我需要使用PHP Simple HTML DOM Parser提取下面格式化的数据

$title = <strong>Dynamic Title (Different on each page)</strong> 
$authot = <strong>Author name (Different on each page)</strong> 
$category = <strong>Category</strong>
$content = (<b>Content</b> <b>MORE TEXT HERE</b>)

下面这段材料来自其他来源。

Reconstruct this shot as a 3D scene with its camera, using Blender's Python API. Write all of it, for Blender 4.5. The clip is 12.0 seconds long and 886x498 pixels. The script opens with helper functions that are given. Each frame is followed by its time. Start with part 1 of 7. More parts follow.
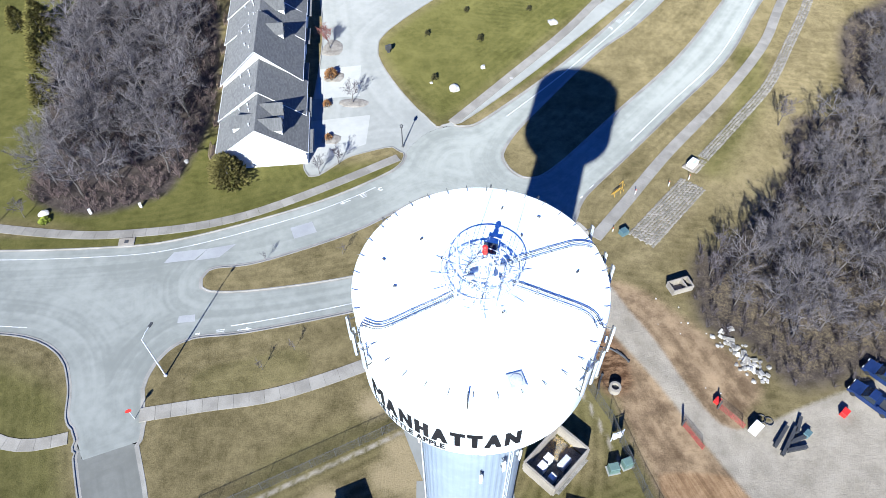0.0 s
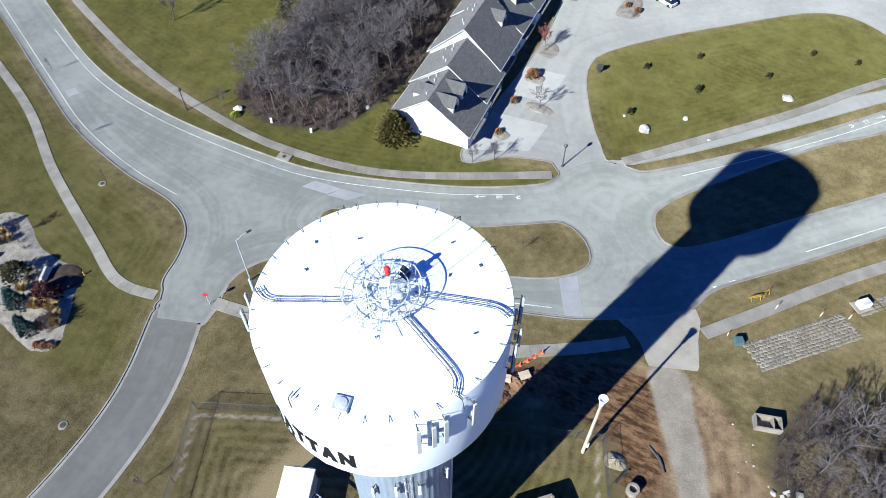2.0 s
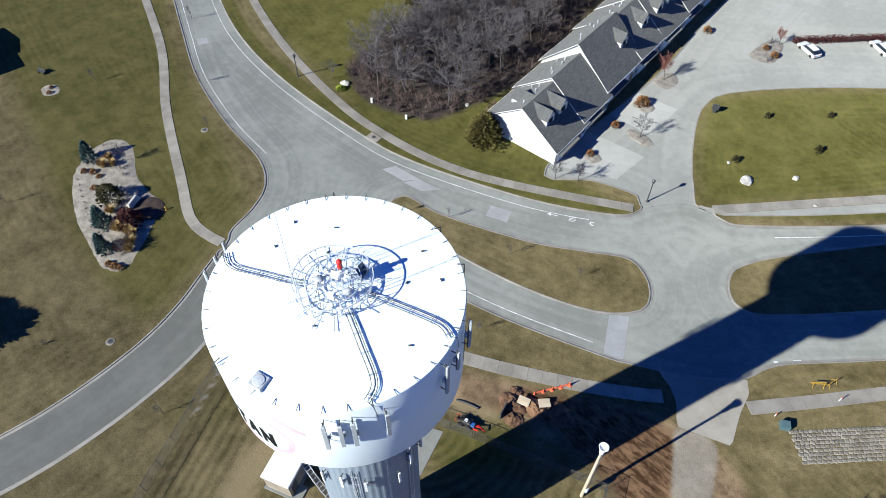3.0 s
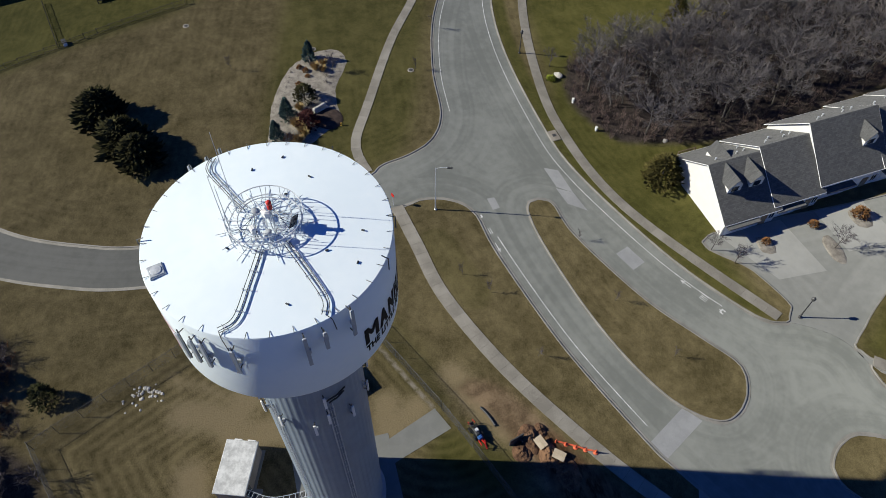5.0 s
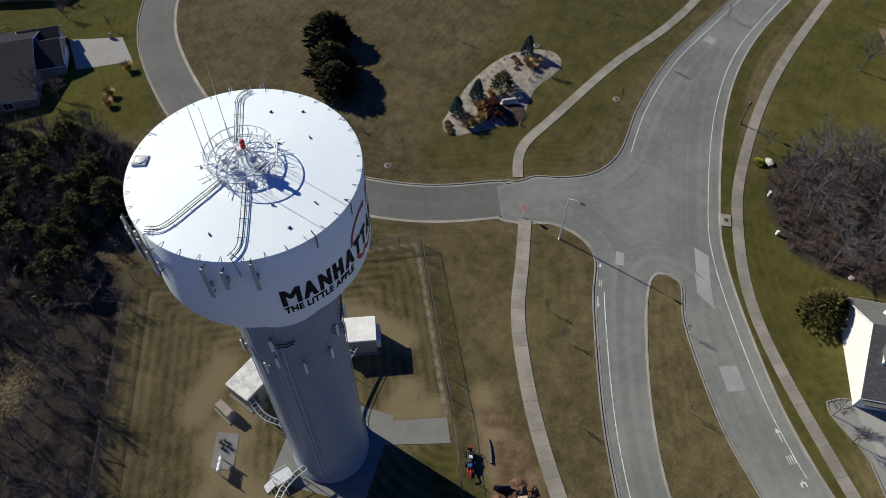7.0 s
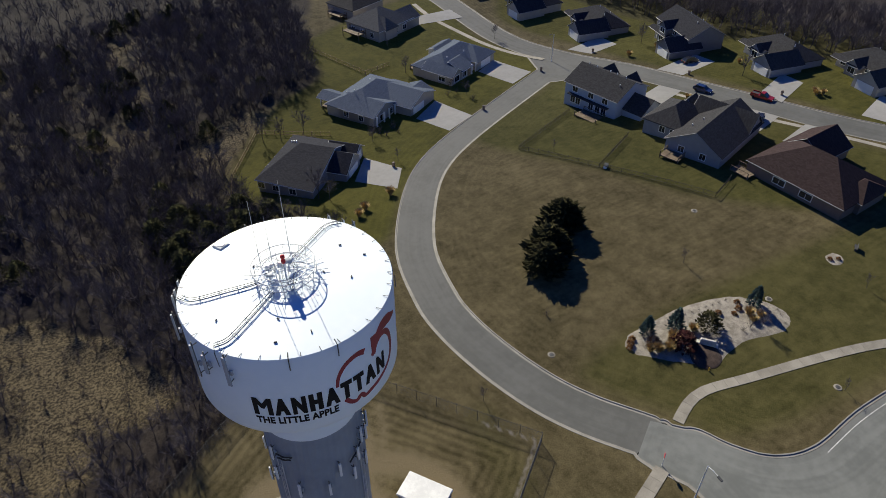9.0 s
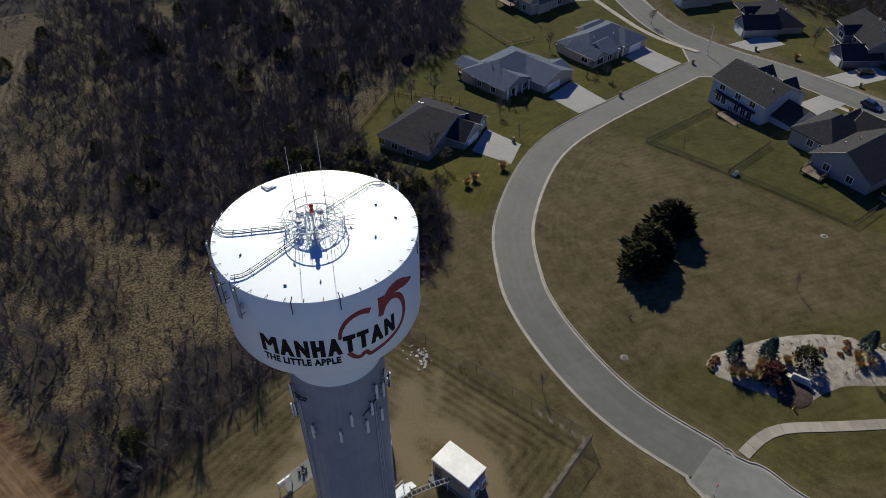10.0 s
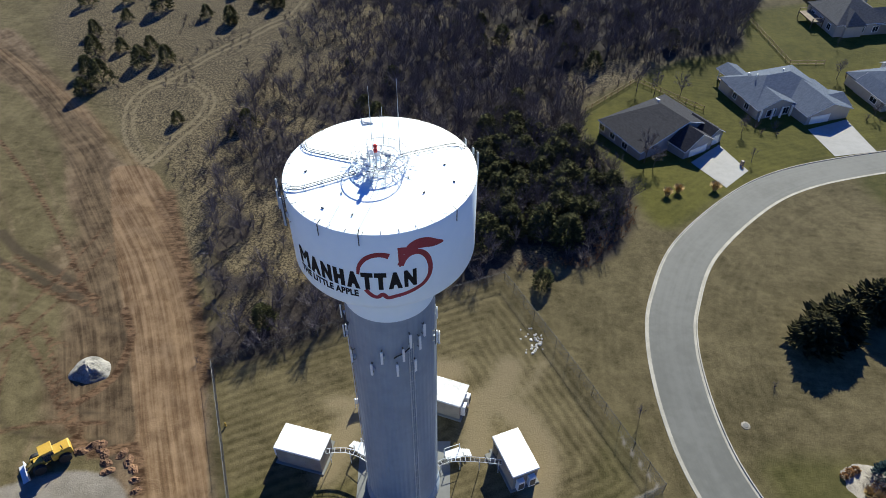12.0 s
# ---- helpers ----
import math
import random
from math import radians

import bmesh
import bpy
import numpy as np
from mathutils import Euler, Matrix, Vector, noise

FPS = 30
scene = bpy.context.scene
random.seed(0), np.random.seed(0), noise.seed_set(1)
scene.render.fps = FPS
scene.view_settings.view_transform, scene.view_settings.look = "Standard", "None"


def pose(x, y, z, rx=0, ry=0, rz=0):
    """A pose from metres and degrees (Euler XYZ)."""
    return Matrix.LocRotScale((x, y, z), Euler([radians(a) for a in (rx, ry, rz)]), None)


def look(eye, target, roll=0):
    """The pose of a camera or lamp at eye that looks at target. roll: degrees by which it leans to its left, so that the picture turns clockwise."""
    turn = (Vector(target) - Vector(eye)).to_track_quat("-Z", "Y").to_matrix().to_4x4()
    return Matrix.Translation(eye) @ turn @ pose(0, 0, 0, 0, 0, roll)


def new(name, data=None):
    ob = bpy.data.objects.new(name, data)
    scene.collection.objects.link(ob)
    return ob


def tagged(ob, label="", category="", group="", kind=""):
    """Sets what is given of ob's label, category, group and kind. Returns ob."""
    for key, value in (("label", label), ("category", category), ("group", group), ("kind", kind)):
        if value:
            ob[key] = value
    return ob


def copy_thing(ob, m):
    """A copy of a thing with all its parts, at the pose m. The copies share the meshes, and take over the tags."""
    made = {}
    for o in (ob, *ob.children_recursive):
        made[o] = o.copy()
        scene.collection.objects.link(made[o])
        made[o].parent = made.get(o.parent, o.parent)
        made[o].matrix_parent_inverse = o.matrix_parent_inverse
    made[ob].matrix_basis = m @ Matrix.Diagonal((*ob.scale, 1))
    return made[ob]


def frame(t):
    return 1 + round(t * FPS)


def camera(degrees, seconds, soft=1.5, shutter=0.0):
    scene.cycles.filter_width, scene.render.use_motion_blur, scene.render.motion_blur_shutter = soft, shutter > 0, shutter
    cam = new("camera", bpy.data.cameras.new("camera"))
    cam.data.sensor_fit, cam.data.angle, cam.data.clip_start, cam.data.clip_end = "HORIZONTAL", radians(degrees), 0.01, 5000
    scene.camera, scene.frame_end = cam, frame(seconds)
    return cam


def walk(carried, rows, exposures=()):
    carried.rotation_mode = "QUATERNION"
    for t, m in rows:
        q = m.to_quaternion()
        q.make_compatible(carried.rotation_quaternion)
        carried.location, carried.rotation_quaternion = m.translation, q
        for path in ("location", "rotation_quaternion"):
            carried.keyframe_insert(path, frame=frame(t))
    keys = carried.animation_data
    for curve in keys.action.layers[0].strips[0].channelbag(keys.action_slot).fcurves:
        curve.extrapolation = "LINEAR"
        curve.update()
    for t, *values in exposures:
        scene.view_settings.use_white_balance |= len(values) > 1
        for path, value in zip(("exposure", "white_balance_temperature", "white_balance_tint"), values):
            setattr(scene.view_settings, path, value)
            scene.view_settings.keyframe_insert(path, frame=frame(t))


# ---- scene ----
import collections

cam = camera(64.8, 12.0, 0.62)
METRES, EYE, TILT, LEAN, TURN = 100.0, 80.9, 1.33, -0.21, 0.0
ROWS = [
    (0.0, 0.0, 0.0, 0.0, -1.04, -52.9, 0.79),
    (0.5, 0.0404, 0.0054, -0.0007, 5.83, -52.86, 0.8),
    (1.0, 0.0805, 0.0166, -0.0017, 12.75, -52.8, 0.82),
    (1.5, 0.1194, 0.0336, -0.0023, 20.21, -52.73, 0.82),
    (2.0, 0.1566, 0.0552, -0.0029, 28.13, -52.62, 0.86),
    (2.5, 0.1905, 0.0816, -0.0041, 35.98, -52.53, 0.83),
    (3.0, 0.221, 0.1119, -0.0047, 43.72, -52.44, 0.83),
    (3.5, 0.2473, 0.1457, -0.0051, 51.48, -52.53, 0.82),
    (5.5, 0.3009, 0.3047, -0.0089, 82.63, -53.25, 0.59),
    (6.0, 0.3001, 0.3478, -0.0097, 90.48, -53.16, 0.52),
    (6.5, 0.2934, 0.3904, -0.0105, 98.14, -53.08, 0.44),
    (7.0, 0.2811, 0.4313, -0.0112, 105.78, -53.01, 0.33),
    (9.0, 0.1875, 0.5735, -0.0137, 137.31, -38.31, 0.74),
    (9.5, 0.1558, 0.5998, -0.0153, 144.9, -38.8, 0.6),
    (10.0, 0.1207, 0.6184, -0.0167, 152.32, -40.25, 0.39),
    (10.5, 0.0852, 0.6352, -0.0174, 159.53, -41.42, 0.22),
    (11.0, 0.0487, 0.647, -0.018, 166.55, -42.21, 0.04),
    (11.5, 0.0122, 0.6556, -0.0181, 173.34, -42.2, -0.14),
    (12.0, -0.0242, 0.6601, -0.018, 179.9, -42.22, -0.31),
]
EXPOSURES = [
    (0.0, 1.38, 6050, 4), (1.0, 1.28, 6050, 4), (1.5, 1.16, 6100, 3), (2.5, 0.98, 6400, 2), (3.5, 0.76, 6700, 1), (5.5, 0.16, 7250, 3), (7.0, 0.2, 7350, 4), (9.0, 0.44, 7550, 4),
    (10.0, 0.22, 7500, 3), (10.5, 0.12, 7450, 3), (11.2, 0.52, 7300, 1), (12.0, 1.14, 7050, -1),
]
walk(cam, [(t, pose(0, 0, EYE, TILT, LEAN, TURN) @ pose(METRES * x, METRES * y, METRES * z, 90 + pitch, roll, yaw)) for t, x, y, z, yaw, pitch, roll in ROWS], EXPOSURES)

# ---- world and sun ----
SUN_EL, SUN_AZ = radians(31.6), radians(196.6)
world = bpy.data.worlds.new("sky")
scene.world = world
world.use_nodes = True
_wn = world.node_tree
_sky = _wn.nodes.new("ShaderNodeTexSky")
_sky.sky_type, _sky.sun_disc, _sky.sun_elevation, _sky.sun_rotation = "NISHITA", False, SUN_EL, SUN_AZ
_sky.air_density, _sky.dust_density, _sky.ozone_density = 0.8, 0.05, 8.0
_hue = _wn.nodes.new("ShaderNodeHueSaturation")
_hue.inputs["Saturation"].default_value, _hue.inputs["Hue"].default_value = 1.18, 0.521
_wn.links.new(_sky.outputs["Color"], _hue.inputs["Color"])
_wn.links.new(_hue.outputs["Color"], _wn.nodes["Background"].inputs["Color"])
_wn.nodes["Background"].inputs["Strength"].default_value = 0.075
_sun = bpy.data.lights.new("sun", "SUN")
_sun.energy, _sun.angle, _sun.color = 5.0, radians(0.53), (1.0, 0.975, 0.94)
_sund = Vector((math.sin(SUN_AZ) * math.cos(SUN_EL), math.cos(SUN_AZ) * math.cos(SUN_EL), math.sin(SUN_EL)))
new("sun", _sun).matrix_world = look(_sund * 300, (0, 0, 0))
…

到目前为止我失败了,无法理解它,感谢任何建议或代码片段来帮助我继续。

编辑1, 我现在用强标签解决了这个部分,

$html = file_get_html($url);
$links = array();
foreach($html->find('strong') as $a) {
 $content[] = $a->innertext;
}

$title= $content[0];                
$author= $content[1];

唯一剩下的问题是 - &gt;如何在括号内提取内容?用类似的方法?

3 个答案:

答案 0 :(得分:2)

确定首先要获取所有标签 然后,您想再次搜索标签和标签 像这样:

// Create DOM from URL or file
$html = file_get_html('http://www.example.com/');
$strong = array();

// Find all <sections>
foreach($html->find('section') as $element) {

    $section = $element->src;

    // get <strong> tags from <section>
    foreach($section->find('strong') as $strong) {
        $strong[] = $strong->src;
    }
     $title = $strong[0];
     $authot = $strong[1];
     $category = $strong[2];

}

要获取括号中的部分 - 只需获取b标记文本,然后添加()括号。 或者,如果您要问如何在括号之间获取部件 - 请使用explode然后移除右括号:

$pieces = explode("(", $title);
$different_on_each_page = str_replace(")","",$pieces[1]);

答案 1 :(得分:0)

$html_code = 'html';
$dom = new \DOMDocument();
$dom->LoadHTML($html_code);
$xpath = new \DOMXPath($this->dom);
$nodelist = $xpath->query("//strong");
for($i = 0; $i < $nodelist->length; $i++){
    $nodelist->item($i)->nodeValue; //gives you the text inside
}

答案 2 :(得分:0)

我现在可以使用的最终代码如下所示。

$html = file_get_html($url);
$links = array();
foreach($html->find('strong') as $a) {
 $content[] = $a->innertext;
}

$title= $content[0];                
$author= $content[1];
$category = $content[2];


$details = file_get_html($url)->plaintext; 
$input = $details;
preg_match_all("/\(.*?\)/", $input, $matches);
print_r($matches[0]);